2nd: Ford Mustang GT CS
The Mustang GT’s 5.0-litre V8 was good for 16.8 litres/100 km, not benefitting from only having a 6-speed automatic, and there’s no other fancy fuel-saving gimmickry.

3rd: Dodge Challenger SRT 392
The Challenger SRT’s 6.4-litre V8 actually does get all of the Camaro’s tricks with the 8-speed and the cylinder-deactivation, but it still only managed 18.3 litres/100 km. Switching to “Eco” mode all the time brings it down to the Mustang’s consumption levels.

Value For Money

1st: Ford Mustang GT CS
The Mustang GT is a great grand tourer, but we’d go for the Premium version rather than the CS. That brings up the list price to within striking distance of the Camaro SS, although the dealer is known to give you instant “discounts” when you walk in.

2nd: Chevrolet Camaro SS
The Camaro SS is very expensive nowadays, but it comes packed with so many high-end goodies that it’s not hard to see why the price has jumped. If only there were a bit less hard plastics in the cabin, it could’ve been a legitimate BMW 340i rival, albeit without the practicality. There are surely generous deals going on, given the current economic climate.

3rd: Dodge Challenger SRT 392
The Challenger SRT 392 offers you the most metal for your money as well as the most premium experience when you’re sitting in it clutching that thick-rimmed leather steering wheel. It’s also the most expensive on paper, but there are good deals to be had from time to time since the car has been around for so long. However, for a car so big already, you might be tempted to get the more-practical Charger SRT instead for slightly less. There is also a cheaper Scat Pack model with thinner tyres and no adaptive suspension.

How To Pick The Winner

We hate to say this, but this is a tough one. While the Mustang GT is the least impressive car here, it is perfect for our daily-driver needs, with just enough space and just the right size to be a practical grand tourer around town. However, for pure performance, the Camaro is hands-down the best one in this trio. It is immensely satisfying to drive quickly and is a fully-sorted sports car. Ah, but you see, this is a muscle car comparo. And there is nothing more old-school muscle than the Challenger SRT 392. Sure it’s now got all sorts of tech to usher it into the modern age, and it barely fits in some parking spaces, but when it comes to angry roars and instant burnouts (even without you trying to), the Mopar is king.

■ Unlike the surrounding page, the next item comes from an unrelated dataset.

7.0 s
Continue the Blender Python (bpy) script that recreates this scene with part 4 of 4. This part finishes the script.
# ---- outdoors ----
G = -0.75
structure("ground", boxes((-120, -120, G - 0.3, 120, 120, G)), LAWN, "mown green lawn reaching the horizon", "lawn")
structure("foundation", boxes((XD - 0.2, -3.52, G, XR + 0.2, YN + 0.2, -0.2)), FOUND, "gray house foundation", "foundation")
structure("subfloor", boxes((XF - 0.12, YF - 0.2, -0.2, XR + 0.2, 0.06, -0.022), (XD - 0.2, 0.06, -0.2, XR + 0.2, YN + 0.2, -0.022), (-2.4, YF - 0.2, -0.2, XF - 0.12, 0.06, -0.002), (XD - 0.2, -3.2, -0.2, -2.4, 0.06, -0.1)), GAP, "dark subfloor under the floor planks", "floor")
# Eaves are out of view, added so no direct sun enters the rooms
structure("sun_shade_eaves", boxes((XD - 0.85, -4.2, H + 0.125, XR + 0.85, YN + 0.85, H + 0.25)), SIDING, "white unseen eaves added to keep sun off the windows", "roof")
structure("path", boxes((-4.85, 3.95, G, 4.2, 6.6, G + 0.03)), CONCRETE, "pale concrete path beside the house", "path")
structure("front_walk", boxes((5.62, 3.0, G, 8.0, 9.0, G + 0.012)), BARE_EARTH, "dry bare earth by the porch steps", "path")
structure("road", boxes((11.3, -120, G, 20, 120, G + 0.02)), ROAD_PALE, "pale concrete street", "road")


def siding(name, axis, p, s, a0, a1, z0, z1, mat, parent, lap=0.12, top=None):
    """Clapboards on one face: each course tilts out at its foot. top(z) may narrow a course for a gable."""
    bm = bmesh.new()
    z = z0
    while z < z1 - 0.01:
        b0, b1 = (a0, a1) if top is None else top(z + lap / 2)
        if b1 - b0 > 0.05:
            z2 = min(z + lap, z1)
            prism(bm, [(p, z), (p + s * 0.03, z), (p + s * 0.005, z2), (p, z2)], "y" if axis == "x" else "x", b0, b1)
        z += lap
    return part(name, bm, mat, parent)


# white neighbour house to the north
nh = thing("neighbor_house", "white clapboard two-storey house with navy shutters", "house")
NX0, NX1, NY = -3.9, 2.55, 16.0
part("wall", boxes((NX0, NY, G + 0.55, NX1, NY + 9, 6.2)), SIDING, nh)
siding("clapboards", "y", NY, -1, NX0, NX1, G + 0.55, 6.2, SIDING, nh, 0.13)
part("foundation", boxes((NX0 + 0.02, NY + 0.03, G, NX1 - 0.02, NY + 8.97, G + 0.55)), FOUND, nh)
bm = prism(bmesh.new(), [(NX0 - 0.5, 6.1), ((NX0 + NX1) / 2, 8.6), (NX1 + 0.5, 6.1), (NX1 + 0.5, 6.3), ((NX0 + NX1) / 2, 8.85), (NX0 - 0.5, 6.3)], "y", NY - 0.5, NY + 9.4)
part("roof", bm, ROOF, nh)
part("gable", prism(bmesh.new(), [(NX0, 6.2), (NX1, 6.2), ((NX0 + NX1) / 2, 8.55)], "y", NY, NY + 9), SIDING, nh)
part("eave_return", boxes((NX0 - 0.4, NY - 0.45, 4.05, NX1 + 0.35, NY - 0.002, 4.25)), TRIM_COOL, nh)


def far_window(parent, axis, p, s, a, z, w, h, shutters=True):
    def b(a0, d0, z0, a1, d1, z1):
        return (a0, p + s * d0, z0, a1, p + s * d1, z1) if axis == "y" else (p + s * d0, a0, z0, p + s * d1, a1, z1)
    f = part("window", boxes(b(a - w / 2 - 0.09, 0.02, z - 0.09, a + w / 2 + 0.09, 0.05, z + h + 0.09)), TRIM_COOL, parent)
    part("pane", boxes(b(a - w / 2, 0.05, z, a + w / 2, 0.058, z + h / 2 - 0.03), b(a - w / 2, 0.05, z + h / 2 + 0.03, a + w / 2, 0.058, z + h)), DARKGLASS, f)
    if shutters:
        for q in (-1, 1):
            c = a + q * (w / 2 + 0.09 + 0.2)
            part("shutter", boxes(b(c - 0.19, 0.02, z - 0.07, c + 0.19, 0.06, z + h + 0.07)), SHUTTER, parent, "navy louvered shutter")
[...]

Best Daily-Driver: Ford Mustang GT
Best Sports Car: Chevrolet Camaro SS
Best Muscle Car: Dodge Challenger SRT 392

Pick your own favourite.

What do you think?



  1. I’ll go for the Challenger, SRT or Regular.

  2. Challenger

  3. Amazing review.. keep it up guys.
    But really most of the time these cars will be driven within cities or on highways where bends and curves are absent, here the low torque really matters and SRT 392 shines especially with instant throttle response and amazing stock exhaust combines with 8 speed

  4. Brilliant comparo! Nailed it with the results.

    Have been meaning to write to you ever since i read the Camaro story..seems like you heard me.

    The sheer roar of the SRT engine in any body form (300C/Charger/Challenger or JGC) is music to most petrol heads ears and can scare the day light of anybody close and unsighted of it with that remote start. Would go for the SRT any given day and finally Mopar tops it up with some awesome kits.

  5. I will go for Chevy Camaro, cuz proper sports car.

    I don’t like driving boats on tarmac.

  6. As i m presently driving a Dodge Charger, it leaves me with no doubt that Dodge has upped its gane and provised for every customer. My pick surely would be the challenger, but given the practicality of uae roads and the need for a ful bacl seat pushed me towards Charger..
    Never been disappointed since past 365 days.. hope it just gets better 🙂

    • Hi Imran,

      Could you please comment on the A/C of Charger SRT?
      (I’ve read that their A/C being not so effective in some other forums)
      Apart from that how about the service; any major issues..
      Charger SRT is a strong contender as our next car…

  7. well written, but..
    toyota camry any day over those wanna-be’s 🙂 🙂 🙂

  8. Good review, the only thing is Ford is updating the mustang for 2018 which will be available in 2 months only, the updates are substantial, the new tweeked engine will make 460 hp and will have torque jump to 420, according to Ford it will be quicker to 100 than Camaro, the updates include new 10 speed transmission, and updated interior materials and 12 inch full screen will be replacing the guages …. will wait and see how it drives

  9. will go for 3 of them -2 years used- .
    damn, with their sh*tty resale values, would probably find 3 used with brand new conditions and spend less than the cost of buying one brand new.

  10. or lets say the only muscle car is the challenger

  11. Dodge Challenger SRT 392 is the best car

  12. in other words, all’s fine and you did not upset anyone…
    good comparison though.. well done..

    • They made very clear why no clear winner. Result looks very fair to me. If seeing only as muscle car, he says Challenger is winner.